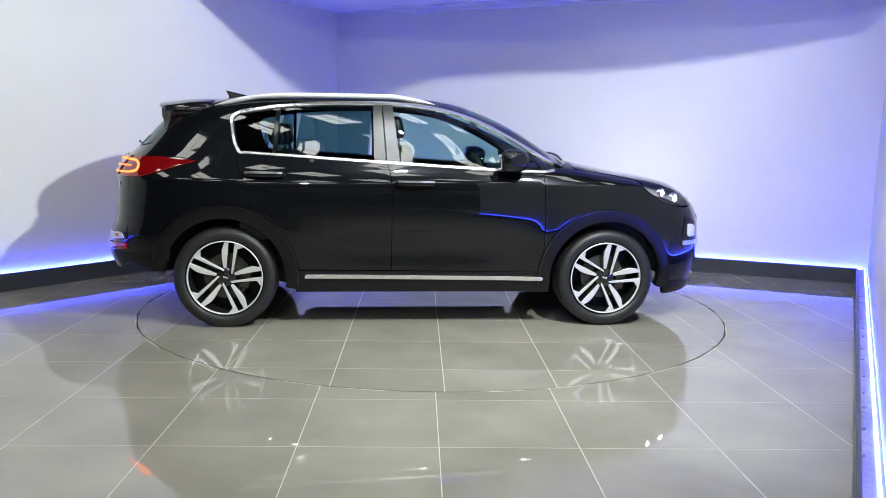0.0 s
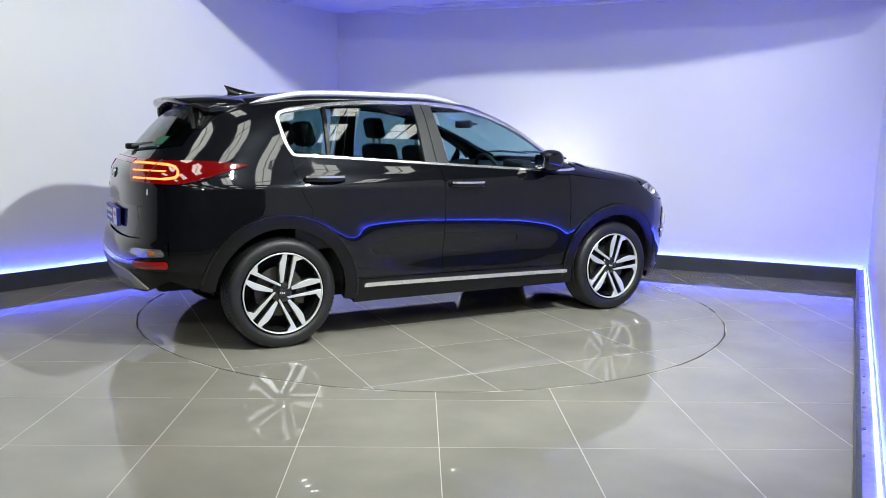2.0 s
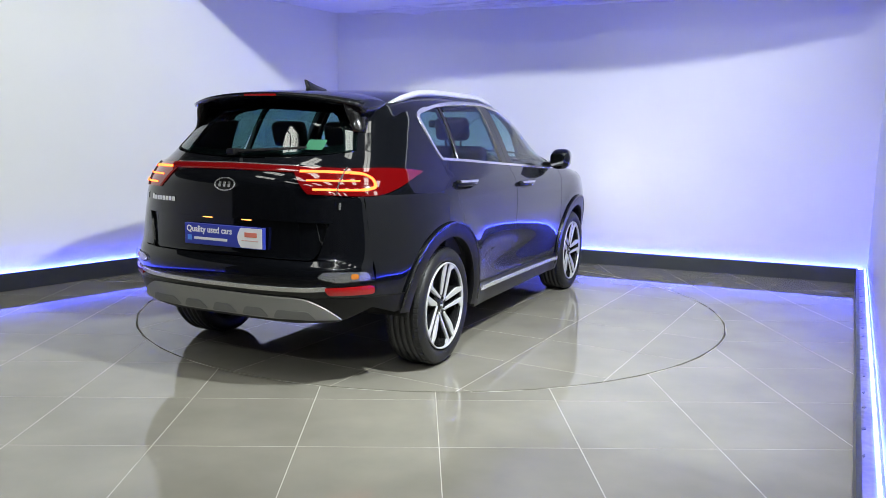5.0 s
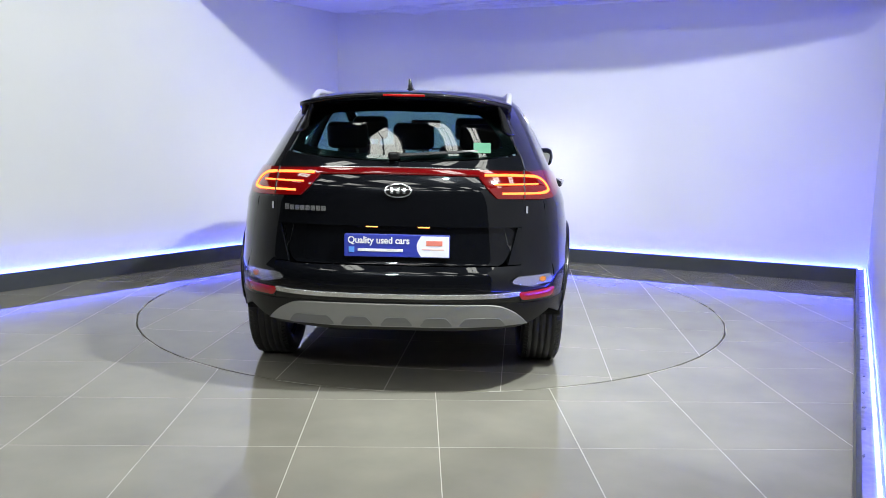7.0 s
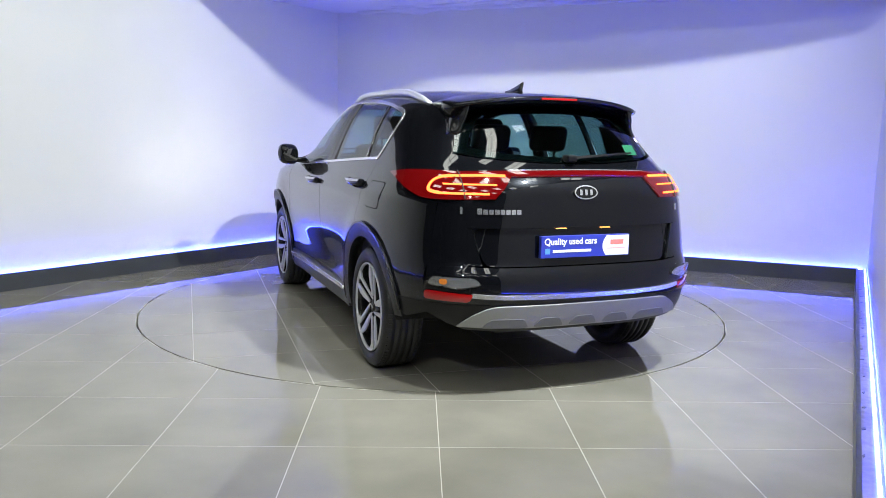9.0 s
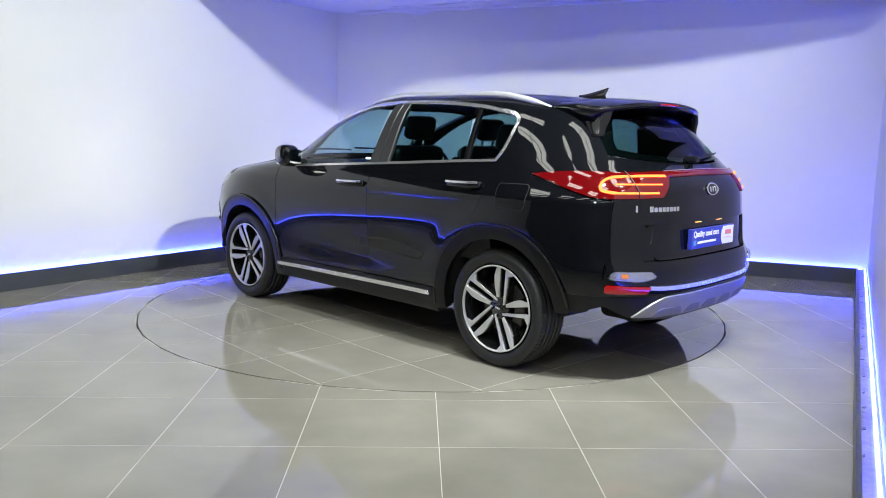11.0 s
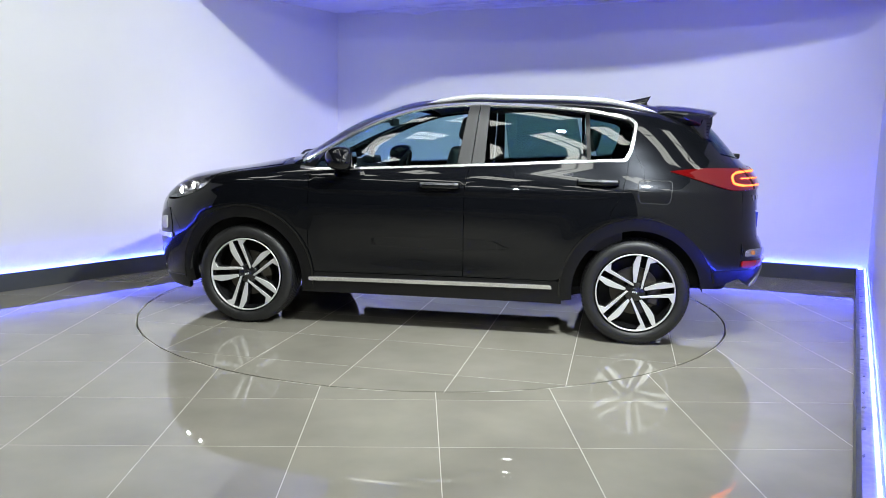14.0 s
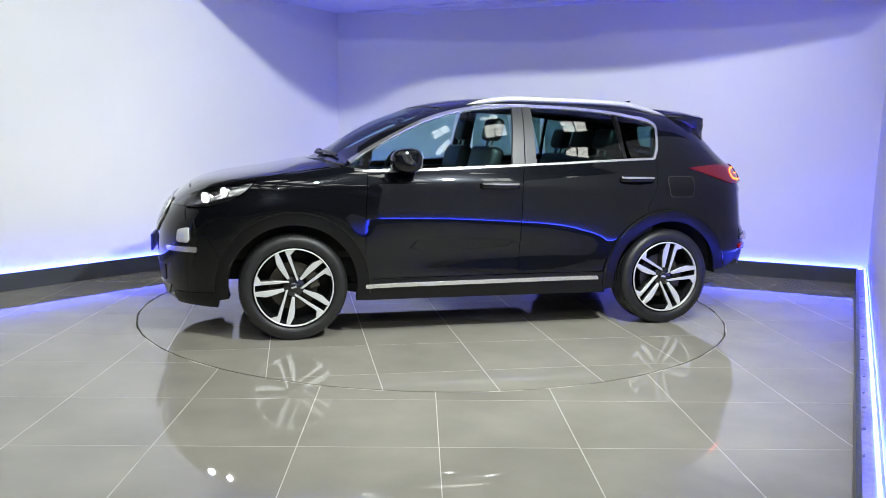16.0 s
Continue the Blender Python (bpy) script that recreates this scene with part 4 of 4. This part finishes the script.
def body_front(car):
    nose = [Vector((flank(XN, z), z)) for z in (0.86, 0.75, 0.65, 0.55, 0.45, 0.35, 0.27, 0.22)]
    panel("front_bumper", nose + [Vector((-p.x, p.y)) for p in nose[::-1]], on_front, M_PAINT, car, depth=0.03, step=0.06)
    top = [Vector((0.67, 0.862)), Vector((0.66, 0.93)), Vector((0.55, 0.965)), Vector((0.3, 0.985)), Vector((0, 0.99))]
    panel("nose_panel", top + [Vector((-p.x, p.y)) for p in top[:-1][::-1]], on_front, M_PAINT, car, depth=0.03)
    g = panel("grille", rounded([(0.46, 0.90), (0.50, 0.78), (0.36, 0.66), (-0.36, 0.66), (-0.50, 0.78), (-0.46, 0.90)], 0.06), on_front, M_GLOSS, car, off=0.006, depth=0.015, label="gloss black front grille")
    frame_loop = rounded([(0.46, 0.90), (0.50, 0.78), (0.36, 0.66), (-0.36, 0.66), (-0.50, 0.78), (-0.46, 0.90)], 0.06)
    panel("grille_frame", frame_loop, on_front, M_CHROME, g, off=0.012, depth=0.01, holes=(inset(frame_loop, 0.012),))
    for k in range(7):
        z = 0.69 + 0.029 * k
        w = 0.36 + 0.10 * min(k / 4, 1)
        panel("grille_bar", band([(w, z), (0, z), (-w, z)], 0.009), on_front, M_CHROME, g, off=0.013, depth=0.008, step=0.04)
    panel("lower_intake", rounded([(0.55, 0.47), (0.50, 0.35), (-0.50, 0.35), (-0.55, 0.47)], 0.03), on_front, M_CLAD, car, off=0.004, depth=0.01)
    panel("front_skid_plate", rounded([(0.55, 0.33), (0.45, 0.25), (-0.45, 0.25), (-0.55, 0.33)], 0.02), on_front, M_SILVER, car, off=0.010, depth=0.02, label="silver front skid plate")
    bm = bmesh.new()
    box(bm, 2.246, 2.262, -0.26, 0.26, 0.52, 0.63, 0.003)
    part("front_plate", bm, M_BLUE, car, "dark blue dealer plate at the front")
    for s in (1, -1):
        loop = ([Vector((XN, 0.86)), Vector((1.99, 0.852))] + arc([(1.985, 0.848), (1.9, 0.72), (1.80, 0.55)], 6)[1:] + ring(AX, HUB_Z, ARCH - 0.004, 22, -12, 8) + [Vector((1.82, 0.235)), Vector((XN, 0.23))])
        panel("front_bumper_side", loop, on_side, M_PAINT, car, s, depth=0.03)
        panel("front_lip", [Vector((1.79, 0.31)), Vector((1.81, 0.215)), Vector((2.06, 0.225)), Vector((2.085, 0.29))], on_side, M_CLAD, car, s, off=0.012, depth=0.03)
        # fog lamp pocket on the corner
        pod = panel("fog_pocket", rounded([(1.955, 0.80), (2.06, 0.745), (2.085, 0.52), (1.955, 0.53), (1.93, 0.66)], 0.03), on_side, M_GLOSS, car, s, off=0.004, depth=0.02, step=0.03, label="gloss black fog lamp pocket")
        panel("fog_lamp", rounded([(1.975, 0.735), (2.045, 0.715), (2.055, 0.635), (1.975, 0.635)], 0.02), on_side, M_FOG, pod, s, off=0.014, depth=0.012, step=0.02, crown=0.006, label="clear fog lamp")
        panel("fog_strip", rounded([(1.93, 0.575), (2.115, 0.575), (2.12, 0.605), (1.93, 0.61)], 0.008), on_side, M_CHROME, pod, s, off=0.016, depth=0.012, step=0.02, label="chrome strip")
        # headlamp
        loop = arc([(1.555, 1.048), (1.68, 1.025), (1.80, 0.99), (1.92, 0.955), (2.03, 0.90)], 6) + arc([(2.06, 0.875), (2.0, 0.862), (1.86, 0.867), (1.73, 0.905), (1.64, 0.96), (1.555, 1.04)], 6)
        lamp = panel("headlamp", inset(loop, 0.002), on_side, M_CLEAR, car, s, off=0.003, depth=0.004, step=0.03, label="lit clear headlamp")
        panel("lamp_bowl", inset(loop, 0.004), on_side, M_LAMP_SOFT, lamp, s, off=-0.035, depth=-0.03, step=0.03)
        panel("lamp_lower_trim", inset(arc([(1.66, 0.955), (1.80, 0.925), (1.95, 0.885), (2.03, 0.875)], 5) + arc([(2.0, 0.864), (1.86, 0.869), (1.73, 0.907), (1.66, 0.95)], 5), 0.002), on_side, M_GLOSS, lamp, s, off=-0.015, depth=0.008, step=0.03)
        for cx, cz, r in ((1.88, 0.915, 0.034), (1.765, 0.955, 0.030)):
            y = flank(cx, cz) - 0.012
            bm = lathe([(r + 0.006, 0.03), (r + 0.006, -0.02), (r, -0.022), (r - 0.003, 0.02)], 24)
            bm.transform(Matrix.Translation((cx - 0.012, s * (y - 0.035), cz)) @ Matrix.Rotation(s * -0.75, 4, "Z") @ Matrix.Rotation(math.pi if s > 0 else 0, 4, "Z"))
            tube = part("lamp_tube", bm, M_LAMP, lamp, "chrome lamp surround", smooth=True)
            bm = bmesh.new()
            bmesh.ops.create_uvsphere(bm, u_segments=16, v_segments=10, radius=r * 0.8)
            bm.transform(Matrix.Translation((cx - 0.012, s * (y - 0.04), cz)))
            part("lamp_lens", bm, M_HEAD, lamp, "glowing white lamp lens", smooth=True)
        # door mirror
        rows = []
        for k in range(13):
            t = k / 12
            y = 0.90 + 0.165 * t
            q = max(0.0, 1 - abs(2 * t - 1) ** 3.2) ** 0.5
            cz = 1.168 + 0.012 * t
            row = []
            for a in [2 * math.pi * j / 18 for j in range(18)]:
                dx = math.cos(a)
                row.append((0.615 - 0.025 * t + (0.125 if dx > 0 else 0.07) * q * math.copysign(abs(dx) ** 0.8, dx), s * y, cz + 0.080 * (0.12 + 0.88 * q) * math.copysign(abs(math.sin(a)) ** 0.8, math.sin(a))))
            rows.append(row)
        mir = part("door_mirror", sweep(rows), M_PAINT, car, "black door mirror", smooth=True)
        bm = bmesh.new()
        pts = rounded([(0.922, 1.118), (1.025, 1.120), (1.035, 1.212), (0.922, 1.22)], 0.03)
        f = [bm.verts.new((0.528, s * p.x, p.y)) for p in pts]
        b = [bm.verts.new((0.545, s * p.x, p.y)) for p in pts]
        bm.faces.new(f)
        for i in range(len(f)):
            bm.faces.new((f[i], f[(i + 1) % len(f)], b[(i + 1) % len(b)], b[i]))
        part("mirror_glass", bm, M_MIRROR, mir, "mirror glass")
        bm = bmesh.new()
        box(bm, 0.58, 0.70, min(s * 0.84, s * 0.93), max(s * 0.84, s * 0.93), 1.108, 1.150, 0.012)
        part("mirror_arm", bm, M_GLOSS, mir)
    for y0, y1 in ((-0.62, -0.02), (0.0, 0.58)):
        rows = []
        for k in range(9):
            t = k / 8
            y = y0 + (y1 - y0) * t
            x = 1.10 - 0.05 * (y / 0.6) ** 2 - 0.03 * t
            z = float(z_top(np.array([x]), np.array([y]))[0]) + 0.012
            rows.append([(x - 0.012, y, z), (x, y, z + 0.014), (x + 0.012, y, z)])
        part("front_wiper", sweep(rows), M_CLAD, car, "black wiper arm")


def wheel_wells(car):
    for cx in (AX, -AX):
        for s in (1, -1):
            bm = bmesh.new()
            rows = []
            for k in range(25):
                a = radians(2 + 176 * k / 24)
                rows.append([(cx + r * math.cos(a), s * y, HUB_Z + r * math.sin(a)) for r, y in ((0.425, 0.875), (0.44, 0.60), (0.05, 0.58))])
            bm.free()
            part("wheel_liner", sweep(rows, closed=False), M_LINER, car, "black felt wheel arch liner", smooth=True)


def underbody(car):
    xs = np.concatenate([np.linspace(-2.12, -1.80, 6), [-1.79, -0.88], np.linspace(-0.87, 0.87, 12), [0.88, 1.79], np.linspace(1.80, 2.1, 6)])
    rows = []
    for x in xs:
        well = abs(abs(x) - AX) < 0.456
        pts = []
        zs = [1.06, 0.95, 0.80, 0.65, 0.5, 0.38, 0.30]
        for z in zs:
            y = flank(x, min(z, 0.98)) - 0.045
            y = min(y, 0.58) if well else y
            if x > 0.95:
                z = min(z, float(z_top(np.array([x]), np.array([0.62]))[0]) - 0.07)
            if abs(x) > 1.78:
                z = max(z, 0.44)
            pts.append((x, max(y, 0.3), z))
        pts.append((x, 0.55, 0.43 if abs(x) > 1.78 else 0.235))
        rows.append(pts + [(p[0], -p[1], p[2]) for p in pts[::-1]])
    part("body_shell", sweep(rows, closed=False), M_LINER, car, "dark inner body and floor pan")
    bm = bmesh.new()
    box(bm, -2.06, -1.02, -0.70, 0.70, 0.74, 0.78, 0.01)
    box(bm, -1.95, -1.90, -0.66, 0.66, 0.60, 1.0, 0.01)
    part("boot_floor", bm, M_CABIN, car)
    bm = bmesh.new()
    box(bm, 0.9, 1.75, -0.68, 0.68, 0.5, 0.92, 0.05)
    part("engine_block", bm, M_CABIN, car)
    bm = bmesh.new()
    box(bm, 1.35, 1.41, -0.72, 0.72, 0.31, 0.36, 0.01)
    part("front_axle", bm, M_LINER, car)
    bm = bmesh.new()
    box(bm, -1.40, -1.32, -0.72, 0.72, 0.28, 0.36, 0.02)
    part("rear_axle", bm, M_LINER, car)
    bm = bmesh.new()
    box(bm, -2.0, -1.72, -0.35, 0.42, 0.30, 0.42, 0.05)
    part("silencer", bm, M_LINER, car)


def cabin(car):
    def seat(x, y, w, back_z, headrests):
        s = new("seat")
        s.parent = car
        bm = bmesh.new()
        box(bm, x - 0.02, x + 0.50, y - w / 2, y + w / 2, 0.60, 0.76, 0.05)
        part("cushion", bm, M_LEATHER, s, smooth=True)
        bm = bmesh.new()
        box(bm, -0.06, 0.06, -w / 2, w / 2, 0.0, back_z, 0.045, m=Matrix.Translation((x, y, 0.70)) @ Matrix.Rotation(radians(-14), 4, "Y"))
        part("backrest", bm, M_LEATHER, s, smooth=True)
        for hy in headrests:
            bm = bmesh.new()
            m = Matrix.Translation((x, y + hy, 0.70)) @ Matrix.Rotation(radians(-14), 4, "Y")
            box(bm, -0.045, 0.045, -0.13, 0.13, back_z + 0.045, back_z + 0.215, 0.04, m=m)
            h = part("headrest", bm, M_LEATHER, s, smooth=True)
            for q in (-0.06, 0.06):
                bm = bmesh.new()
                box(bm, -0.007, 0.007, q - 0.007, q + 0.007, back_z - 0.02, back_z + 0.07, m=m)
                part("post", bm, M_CHROME, h)
    seat(0.02, 0.38, 0.50, 0.58, (0.0,))
    seat(0.02, -0.38, 0.50, 0.58, (0.0,))
    seat(-0.88, 0.0, 1.28, 0.52, (-0.42, 0.0, 0.42))
    rows = []
    for k in range(11):
        y = -0.74 + 1.48 * k / 10
        rows.append([(1.12, y, 0.80), (1.12, y, 1.11), (0.90, y, 1.135), (0.72, y, 1.10), (0.64, y, 1.00), (0.68, y, 0.80)])
    dash = part("dashboard", sweep(rows), M_CABIN, car, "black dashboard")
    bm = bmesh.new()
    box(bm, 0.70, 0.80, -0.52, -0.24, 1.10, 1.165, 0.02)
    part("binnacle", bm, M_CABIN, dash)
    bm = bmesh.new()
    R, r = 0.182, 0.016
    for k in range(28):
        a = 2 * math.pi * k / 28
        b = 2 * math.pi * (k + 1) / 28
        q = []
        for w in (a, b):
            q.append([bm.verts.new(((r * math.sin(p)), (R + r * math.cos(p)) * math.cos(w), (R + r * math.cos(p)) * math.sin(w))) for p in [2 * math.pi * j / 8 for j in range(8)]])
        for j in range(8):
            bm.faces.new((q[0][j], q[0][(j + 1) % 8], q[1][(j + 1) % 8], q[1][j]))
    box(bm, -0.02, 0.02, -0.06, 0.06, -0.05, 0.05, 0.015)
    box(bm, -0.012, 0.012, -0.18, 0.18, -0.018, 0.018, 0.006)
    bm.transform(Matrix.Translation((0.50, -0.38, 1.03)) @ Matrix.Rotation(radians(-22), 4, "Y"))
    part("steering_wheel", bm, M_CABIN, car, "black steering wheel", smooth=True)
    bm = bmesh.new()
    box(bm, 0.46, 0.49, -0.12, 0.12, 1.405, 1.465, 0.012)
    box(bm, 0.49, 0.60, -0.012, 0.012, 1.43, 1.45)
    part("rear_view_mirror", bm, M_CABIN, car)
    # lining
    loop = [Vector((-1.60, 0.55)), Vector((-0.6, 0.62)), Vector((0.2, 0.55)), Vector((0.25, 0)), Vector((0.2, -0.55)), Vector((-0.6, -0.62)), Vector((-1.60, -0.55))]
    panel("headlining", loop, on_top, M_LINING, car, off=-0.03, depth=0.015, step=0.1)
    for s in (1, -1):
        upper = arc(BELT, 4)
        loop = [Vector((p.x, p.y - 0.02)) for p in upper] + [Vector((0.94, 0.6)), Vector((-1.24, 0.6))]
        panel("door_card", loop, on_side, M_CABIN, car, s, off=-0.07, depth=0.02, step=0.12)
        loop = [Vector((-1.30, 1.44)), Vector((-1.24, 1.19)), Vector((-1.24, 0.80)), Vector((-1.93, 0.80)), Vector((-1.90, 1.10)), Vector((-1.66, 1.43))]
        panel("pillar_lining", loop, on_side, M_CABIN, car, s, off=-0.05, depth=0.01, step=0.1)


M_PILLAR = material("satin_black_pillar_tape", (0.03, 0.03, 0.03), 0.32)
# darker than the silver plate, stands in for shade inside its recesses
M_NOTCH_SHADE = material("notch_shade_grey", (0.16, 0.16, 0.16), 0.5)
M_LAMP_SOFT = material("lamp_bowl_chrome", (0.62, 0.62, 0.62), 0.22, metal=0.85)
M_FOG = material("fog_lamp_glass", (0.6, 0.6, 0.6), 0.12, coat=1.0)
M_MIRROR = material("mirror", (0.85, 0.85, 0.85), 0.02, metal=1.0)
M_LINER = material("black_felt", (0.008, 0.008, 0.008), 0.9, vary=0.2, scale=30)
M_LINING = material("grey_headlining", (0.12, 0.12, 0.12), 0.9)
M_SKY = material("sky_blue_print", (0.1, 0.3, 0.75), 0.5)
M_PALE_RED = material("pale_red_print", (0.75, 0.45, 0.4), 0.5)


def build_car():
    car = new("car")
    tagged(car, "shiny black family car with silver roof bars and lit lamps", "car")
    underbody(car)
    wheel_wells(car)
    cabin(car)
    body_sides(car)
    body_top(car)
    body_rear(car)
    body_front(car)
    build_wheel(car)
    return car


# ---- motion ----
def motions():
    rows_car, rows_disc = [], []
    for k in range(33):
        t = k * 0.5
        a = START + SPEED * t
        m = pose(0, 0, 0, 0, 0, a)
        rows_car.append((t, m @ Matrix.Translation(OFFSET)))
        rows_disc.append((t, pose(0, 0, 0, 0, 0, SPEED * t)))
    walk(the_car, rows_car)
    walk(the_table, rows_disc)


build_room()
build_sheet_folds()
build_lights()
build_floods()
the_car = build_car()
the_table = build_floor()
motions()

• Task prompt
Select every line above that contains the word "with", and copy it.

• Reply to the exercise
Continue the Blender Python (bpy) script that recreates this scene with part 4 of 4. This part finishes the script.
    tagged(car, "shiny black family car with silver roof bars and lit lamps", "car")